Памятник получился большим, в полтора человеческих роста, но она получилась как живая и во всех деталях. В форме и накинутом на плечи медицинском халате. На постаменте оставил две надписи на русском и едином: «Светлана Губина» и изобразил схематичный православный крест.

Когда вернулся к реальности, над головой в небе Единства снова сгущались лиловые сумерки, ветер усиливался, принося с собой жар из-за реки.

Я поднял взгляд на небо и тихо произнёс:

– Мне нужен был повод считать Единство своим домом. И он есть. Чужаком я пришёл в иной мир, но теперь он мой – земля, которая полита кровью и упокоила близких и сослуживцев больше не может быть чужбиной. Здесь лежат мои близкие и товарищи, а значит, быть новой родине здесь.

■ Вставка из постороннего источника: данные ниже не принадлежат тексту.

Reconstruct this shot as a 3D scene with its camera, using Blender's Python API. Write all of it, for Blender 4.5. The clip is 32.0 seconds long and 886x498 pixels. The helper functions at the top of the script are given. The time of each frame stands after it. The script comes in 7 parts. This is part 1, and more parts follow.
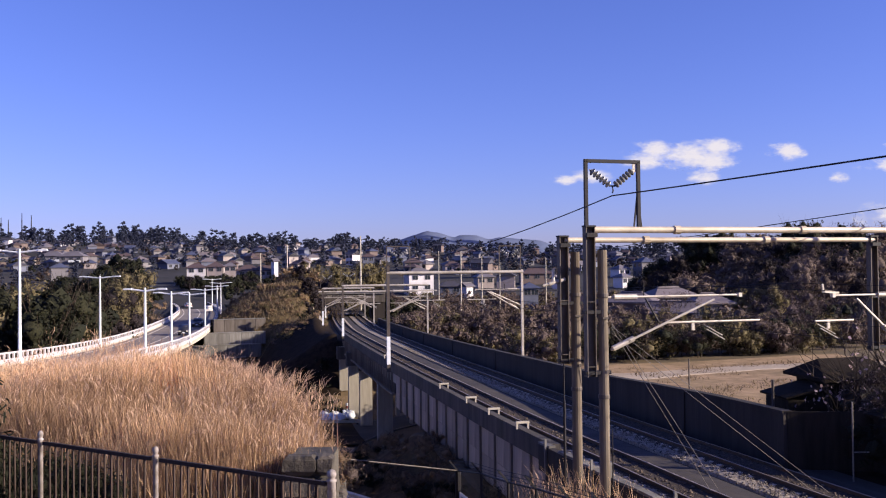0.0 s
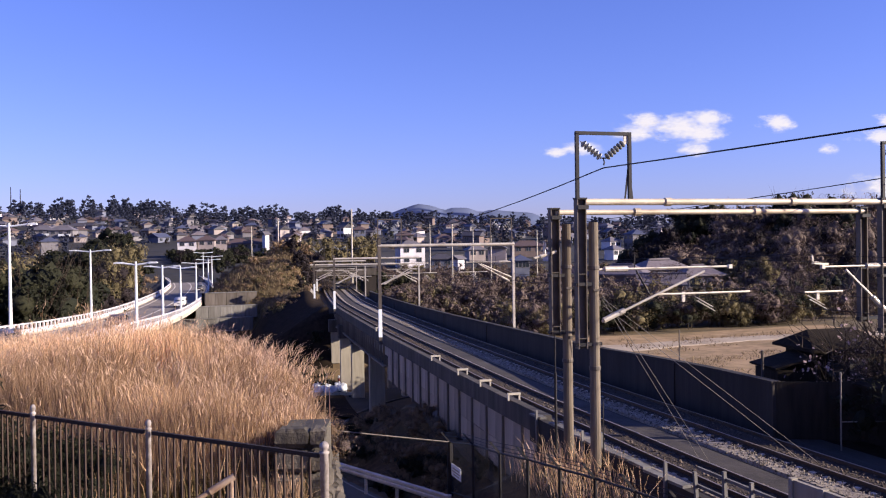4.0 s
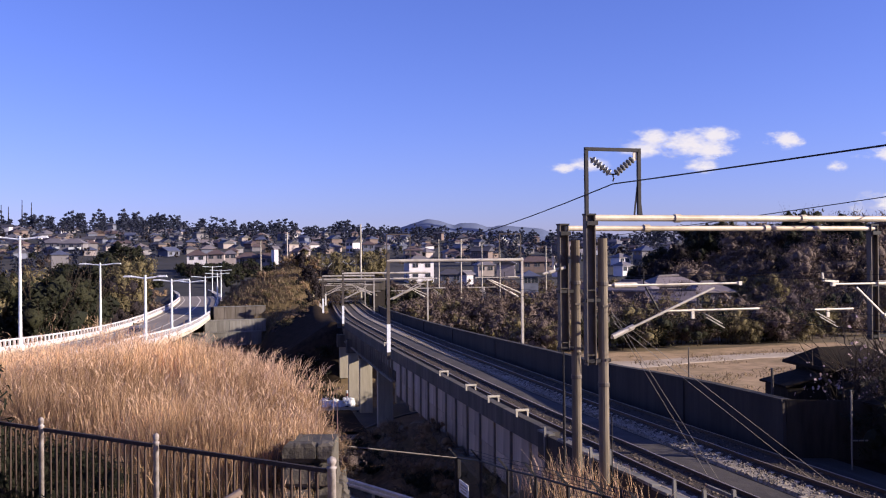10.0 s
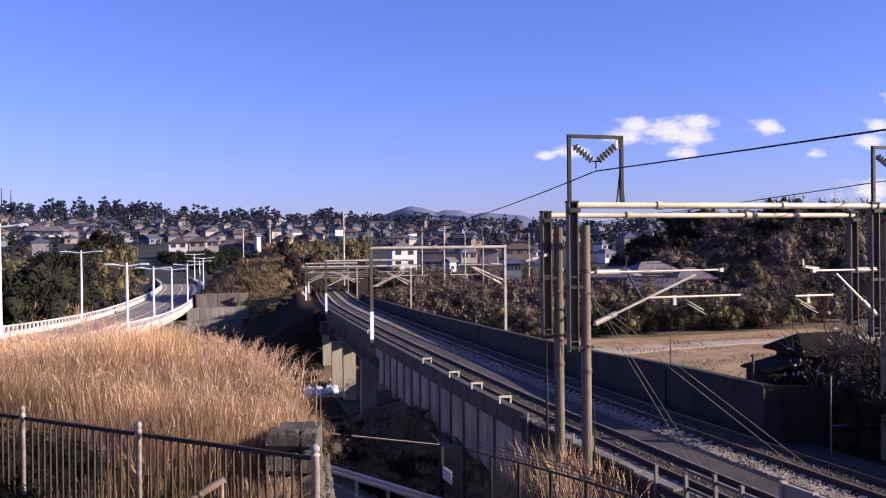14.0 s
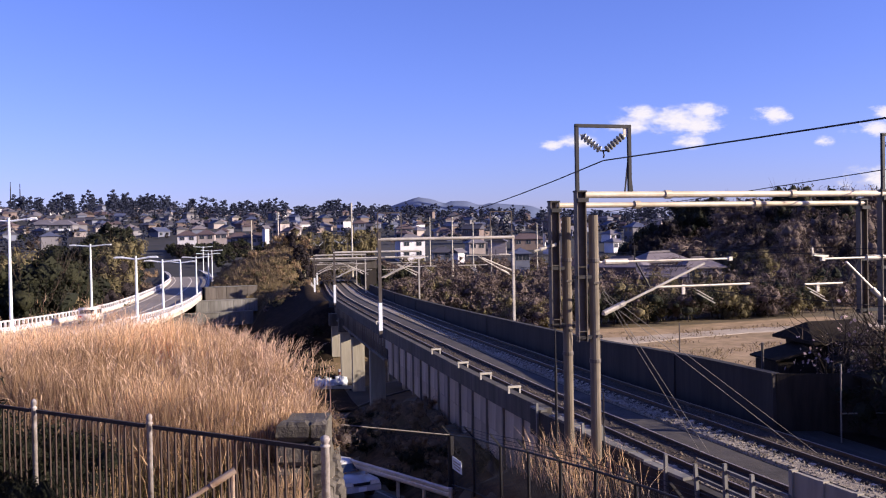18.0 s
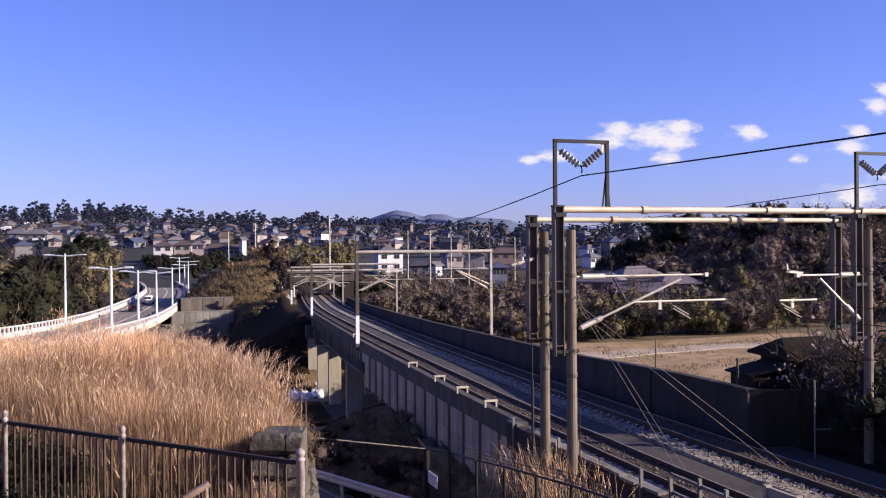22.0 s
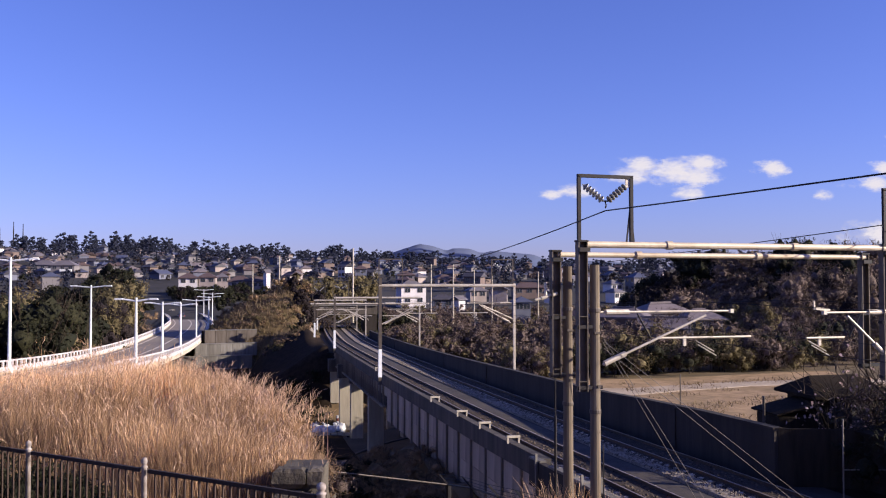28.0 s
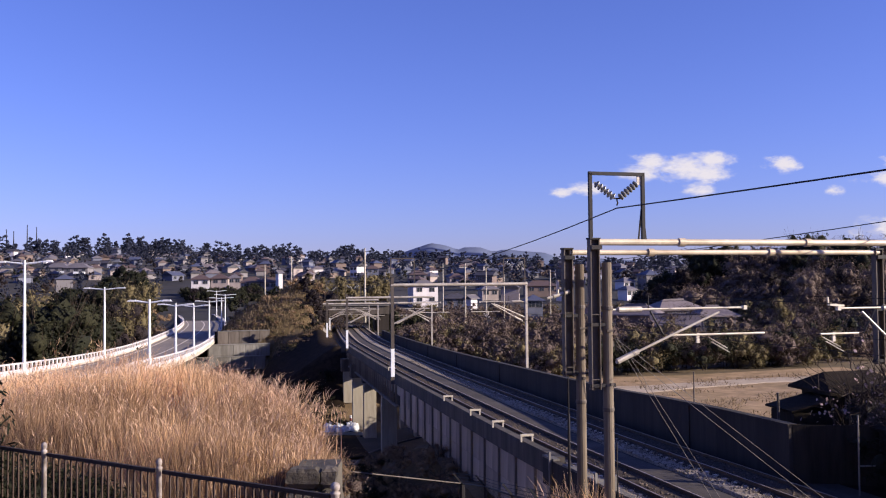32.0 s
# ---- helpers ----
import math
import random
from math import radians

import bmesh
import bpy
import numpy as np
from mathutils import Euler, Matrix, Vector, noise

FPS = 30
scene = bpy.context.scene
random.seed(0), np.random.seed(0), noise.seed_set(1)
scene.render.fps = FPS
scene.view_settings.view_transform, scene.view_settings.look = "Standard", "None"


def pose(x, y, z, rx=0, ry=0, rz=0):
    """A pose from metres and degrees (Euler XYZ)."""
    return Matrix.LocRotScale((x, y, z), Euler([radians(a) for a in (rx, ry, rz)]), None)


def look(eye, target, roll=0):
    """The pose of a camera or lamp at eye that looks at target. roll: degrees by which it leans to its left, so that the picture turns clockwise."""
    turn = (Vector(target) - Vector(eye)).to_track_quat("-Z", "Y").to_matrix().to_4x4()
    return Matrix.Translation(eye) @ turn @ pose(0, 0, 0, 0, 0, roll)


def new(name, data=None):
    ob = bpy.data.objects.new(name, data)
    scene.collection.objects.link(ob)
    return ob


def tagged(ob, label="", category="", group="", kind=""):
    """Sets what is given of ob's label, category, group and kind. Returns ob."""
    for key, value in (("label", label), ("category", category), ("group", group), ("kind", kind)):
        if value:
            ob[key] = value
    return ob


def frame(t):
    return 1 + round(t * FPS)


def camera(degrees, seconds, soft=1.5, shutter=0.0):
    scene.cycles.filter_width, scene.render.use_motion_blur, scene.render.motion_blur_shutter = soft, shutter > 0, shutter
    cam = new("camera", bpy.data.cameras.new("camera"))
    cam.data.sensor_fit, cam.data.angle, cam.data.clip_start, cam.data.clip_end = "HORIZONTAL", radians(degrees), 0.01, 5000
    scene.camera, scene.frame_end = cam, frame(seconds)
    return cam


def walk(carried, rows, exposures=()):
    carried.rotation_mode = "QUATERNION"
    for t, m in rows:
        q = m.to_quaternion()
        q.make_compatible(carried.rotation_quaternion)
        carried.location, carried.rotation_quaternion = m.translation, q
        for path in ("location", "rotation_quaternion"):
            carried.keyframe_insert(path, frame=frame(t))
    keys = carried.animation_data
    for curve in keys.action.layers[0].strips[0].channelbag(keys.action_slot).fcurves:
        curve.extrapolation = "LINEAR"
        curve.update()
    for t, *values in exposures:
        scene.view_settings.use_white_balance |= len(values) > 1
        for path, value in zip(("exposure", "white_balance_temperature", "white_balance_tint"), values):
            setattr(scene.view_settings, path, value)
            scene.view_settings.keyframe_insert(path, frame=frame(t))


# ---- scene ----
EYE = (0.0, 0.0, 6.8)
# seconds, yaw, pitch, roll of the hand-held camera, which turns on one spot
PATH = [
    (0, 0.214, 1.124, 0.604),
    (0.5, 0.117, 0.868, 0.865),
    (1, -0.096, 0.968, 0.692),
    (1.5, 0.032, 0.864, 0.543),
    (2, -0.093, 0.499, 0.269),
    (2.5, -0.384, -0.114, 0.464),
    (3, -0.101, -0.503, 0.345),
    (3.5, -0.354, -0.626, 0.792),
    (5.5, -0.170, 0.001, 0.685),
    (6, -0.540, -0.491, 0.628),
    (6.5, -0.539, -0.234, 0.537),
    (7, -0.849, 0.082, 0.604),
    (7.5, -0.863, 0.164, 0.452),
    (8, -0.558, -0.140, 0.120),
    (8.5, -0.729, -0.712, 0.650),
    (9, -0.300, -0.900, 0.900),
    (9.5, 0.210, -0.388, 0.866),
    (10, 0.225, 0.396, 0.482),
    (10.5, 0.760, 1.109, 0.810),
    (11, 1.437, 0.968, 0.782),
    (11.5, 1.121, 0.631, 0.835),
    (12, 0.887, 0.558, 0.667),
    (12.5, 0.732, 0.268, 0.682),
    (13, 0.429, 0.294, 0.588),
    (13.5, -0.212, -0.187, 0.480),
    (14, -0.794, -0.381, 0.564),
    (14.5, -0.684, -0.597, -0.077),
    (16.5, -0.288, -0.813, 0.863),
    (17, -0.585, -1.135, 0.545),
    (17.5, -0.123, -1.165, 0.824),
    (18, -0.312, -0.930, 0.994),
    (18.5, -0.537, -1.266, 0.635),
    (19, -0.648, -0.905, 1.046),
    (19.5, -0.622, -0.561, 1.147),
    (20, -0.600, -0.207, 0.673),
    (20.5, -0.813, -0.282, 0.956),
    (21, -1.232, -0.258, 0.857),
    (21.5, -1.495, -0.271, 0.390),
    (22, -1.639, -0.145, 0.428),
    (22.5, -1.527, 0.250, 1.113),
    (23, -1.245, 0.357, 0.448),
    (23.5, -1.462, 0.075, 0.607),
    (24, -2.073, 0.155, 0.861),
    (24.5, -1.712, 1.562, 0.219),
    (26.5, -1.571, 1.610, 0.702),
    (27, -1.272, 1.584, 0.590),
    (27.5, -0.562, 1.811, 0.240),
    (28, -0.240, 1.913, -0.009),
    (28.5, 0.241, 1.606, -0.141),
    (29, 0.396, 1.639, -0.162),
    (29.5, 0.466, 1.635, 0.180),
    (30, 0.244, 1.812, 0.268),
    (30.5, 0.216, 1.687, 0.329),
    (31, -0.150, 1.432, 0.482),
    (31.5, 0.074, 1.593, 0.923),
    (32, 0.474, 1.860, 0.505),
]
cam = camera(50.0, 32.0, soft=1.1)
walk(cam, [(t, pose(*EYE, 90 + pitch, roll, yaw)) for t, yaw, pitch, roll in PATH], [(t, 1.1 - 0.088 * min(max(pitch + 0.9, 0), 2.4)) for t, yaw, pitch, roll in PATH])

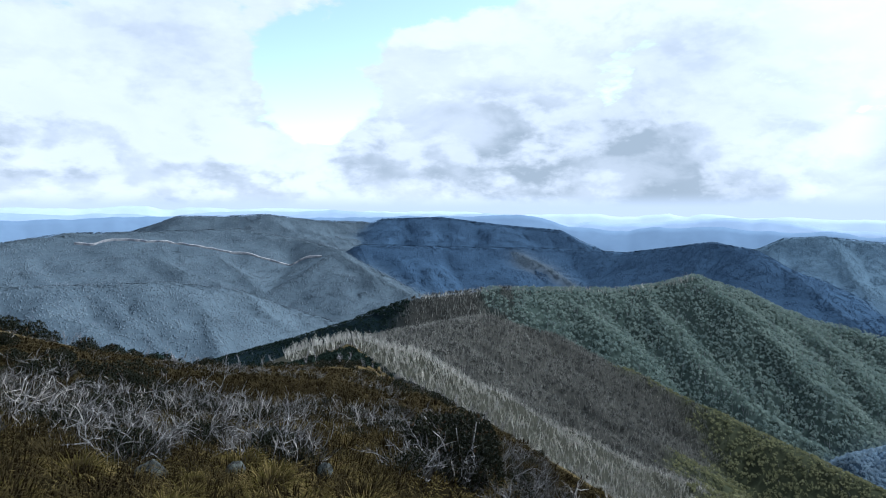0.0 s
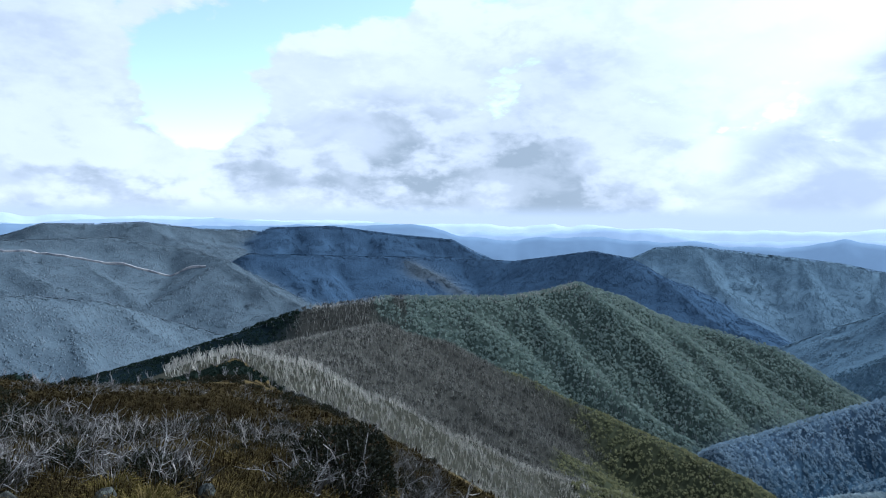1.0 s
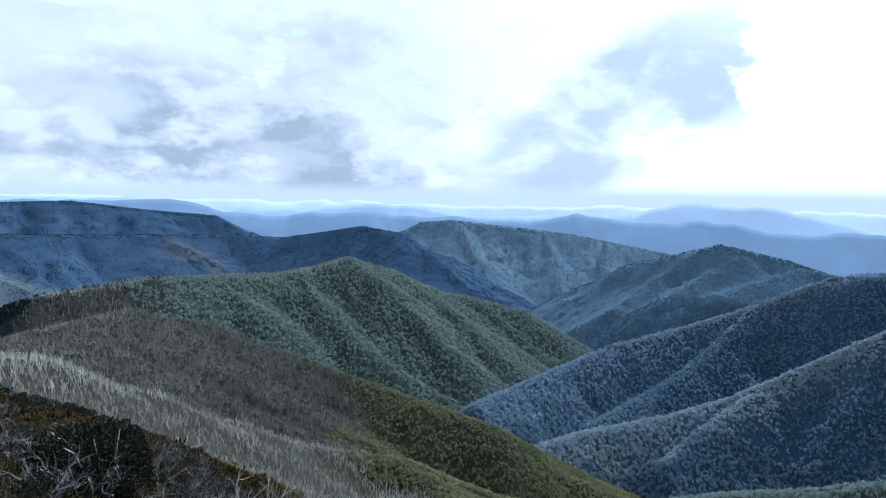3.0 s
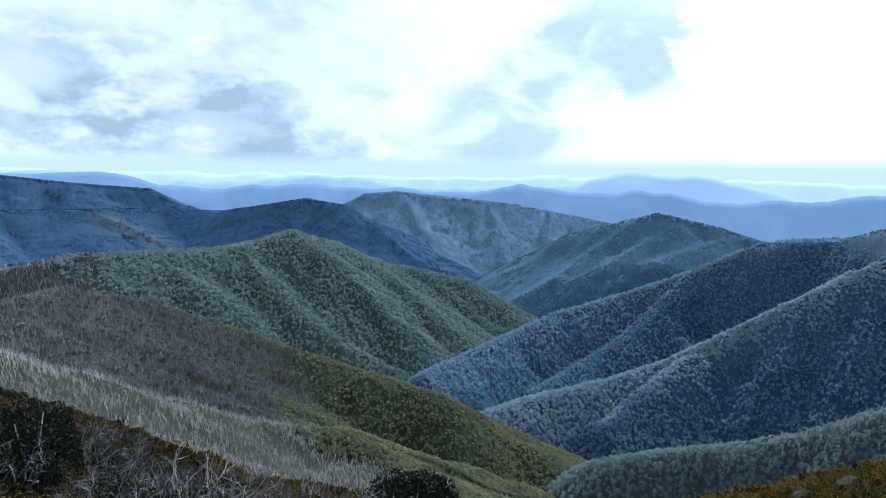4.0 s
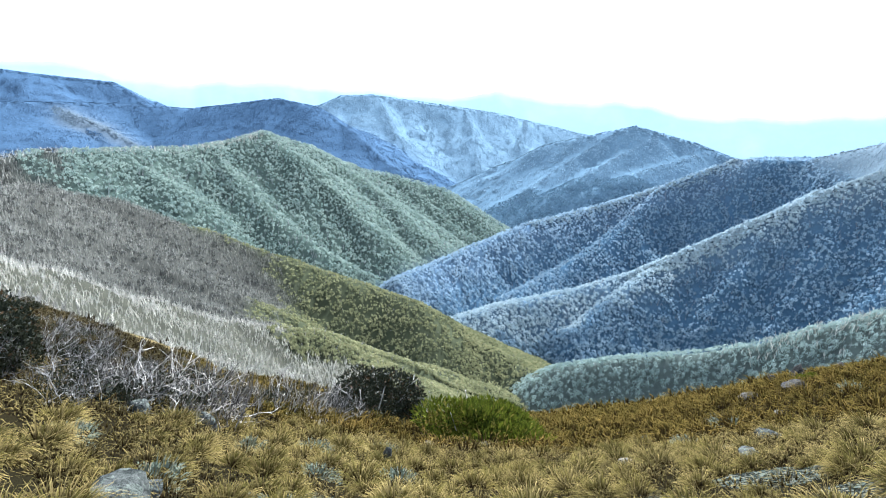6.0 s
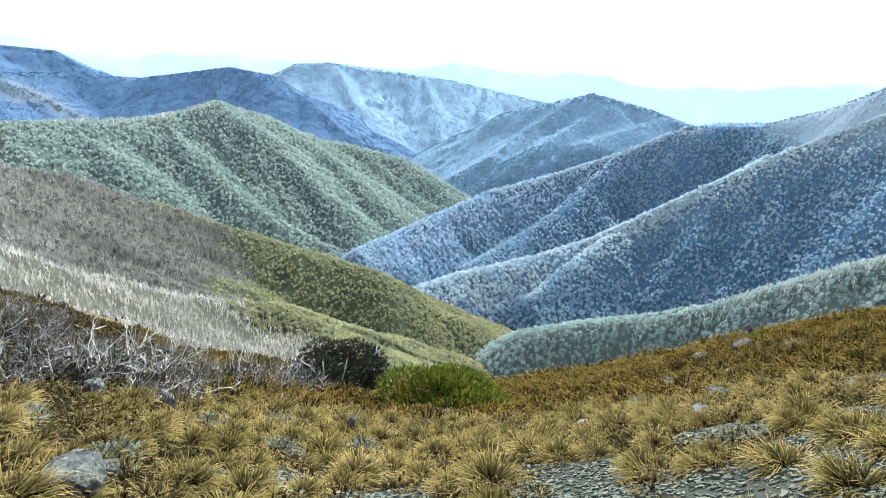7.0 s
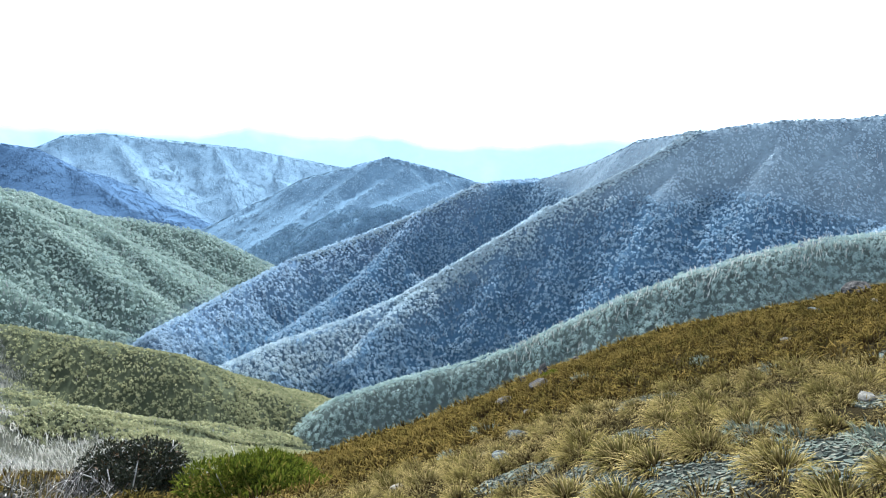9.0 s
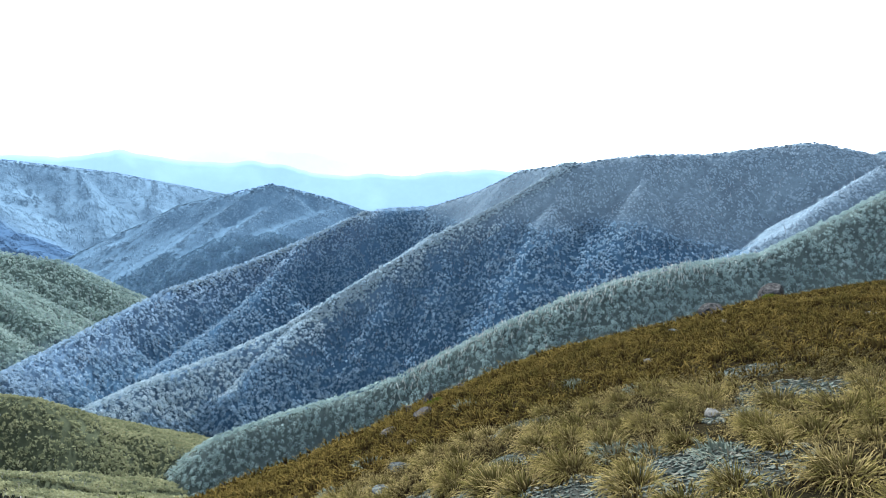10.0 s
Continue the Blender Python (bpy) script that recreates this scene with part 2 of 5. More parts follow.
ridge("stripe_spur_b", "stripe", 0.5, 16, [(1892, 2347, -151), (1784, 2130, -263), (1673, 1958, -354)])
ridge("stripe_spur_c", "stripe", 0.5, 16, [(2143, 2188, -198), (1955, 2026, -282)])
ridge("left_low_spur_a", "grey", 0.5, 12, [(-770, 1210, -184), (-685, 1203, -214), (-632, 1197, -243), (-566, 1163, -270)])
ridge("left_low_spur_b", "grey", 0.5, 12, [(-736, 1316, -158), (-632, 1260, -214), (-530, 1197, -268)])
ridge("left_low_spur_c", "grey", 0.5, 12, [(-587, 1416, -167), (-500, 1342, -224), (-439, 1229, -276)])
ridge("left_low_spur_d", "grey", 0.5, 12, [(-464, 1511, -207), (-396, 1473, -255)])
ridge("left_mid_spur_a", "grey", 0.5, 12, [(-417, 2440, -161), (-494, 2249, -227), (-582, 2140, -272)])
ridge("left_mid_spur_b", "grey", 0.5, 12, [(-405, 2428, -165), (-250, 2271, -231), (-107, 2192, -297)])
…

Казалось, никто даже не смел дышать в этот миг. Ами, вся строгая, напряжённая и молчаливая, вдруг всхлипнула и разрыдалась на широкой груди Соболя. В Чоре я видел тревогу и понимание: словно он знал, что я не успокоюсь на простом оплакивании. Чуть поодаль Соболь неуклюже и растерянно поглаживал Ам’Нир’Юн по спине. На его лице застыло выражение растерянности, словно он не знал что делать с плачущей женщиной.

– Уходим, – выдохнул я.

На следующий день «Золотой Дрейк» ушёл в Аркадон.


* * * * * *


Я не успел даже сообразить, что произошло, когда ощутил внезапный толчок – такой силы, будто меня впечатали в мостовую гигантской кувалдой. Первой мыслью было, что в меня въехал паромобиль: острая боль в боку словно намекала на это. Но тут же я ощутил вкус собственной крови и краем глаза уловил движение чужой ноги – тяжёлый башмак опустился мне на челюсть с таким остервенением, что любая машина позавидовала бы такой мощи.

Следующий удар прилетел куда-то в район печени. Я подсчитал, что бьёт меня человек семь, не меньше. Возможно, они ожидали моментального результата, ведь я катался по булыжникам, скрючившись, и невольно напоминал избитую куклу. Но эти громилы, видимо, не осознавали, на кого нарвались. Когда я почувствовал, что ситуация грозит стать совсем безрадостной, я собрал самообладание и в один хлёсткий рывок сломал голени ближайшим двоим. Хруст костей прозвучал угрожающе, однако мои оппоненты почему-то не заорали от боли. Они лишь сдавленно зашипели, как чайники под крышкой. Я успел заметить страх в их глазах: эти уличные отморозки не хотели привлекать к себе лишнего внимания, иначе бы их вопли могли привлечь нежелательное внимание полицейской службы. А в этом городе за такое можно было запросто попасть на каторгу.

Я взвыл внутренне, поднатужился и улучив момент, тут же вскочил на ноги, спотыкаясь от головокружения. Если бы это произошло три недели назад, если бы я не провалился в беспробудный загул на все эти восемнадцать дней, я бы, наверное, раскидал эту компанию, даже не вспотев. Но теперь же, после непрерывных возлияний, мой организм превратился в жалкую мешанину слабости, дрожи и тошнотного похмелья. Колени подгибались, голова шла кругом – но у меня оставалась небольшая фора: повышенные Атрибуты и Навыки, боевой опыт, вся прежняя выучка никуда не делись. А значит, шансы мои совсем не так плохи, даже если моя реакция сильно пострадала.

Первым же движением я выбросил руку вперёд и переломал кости запястья самому здоровому – двухметровому детине в коричневом кожаном тряпье, скорее напоминавшем плохо выделанную бычью шкуру. Он взревел, словно раненый медведь, схватился за запястье и рухнул на колени. Я ногой отпихнул его в сторону, чтобы не мешался под ногами, – добивать не стал: во-первых, уже сил на всех может и не хватить, а во-вторых, мне нужно было разгрузить собственное пространство для манёвра. Но детина оказался не последним: уцелевшие плотной стеной двинулись ко мне, и в их руках показались обломки труб и ещё какие-то железяки.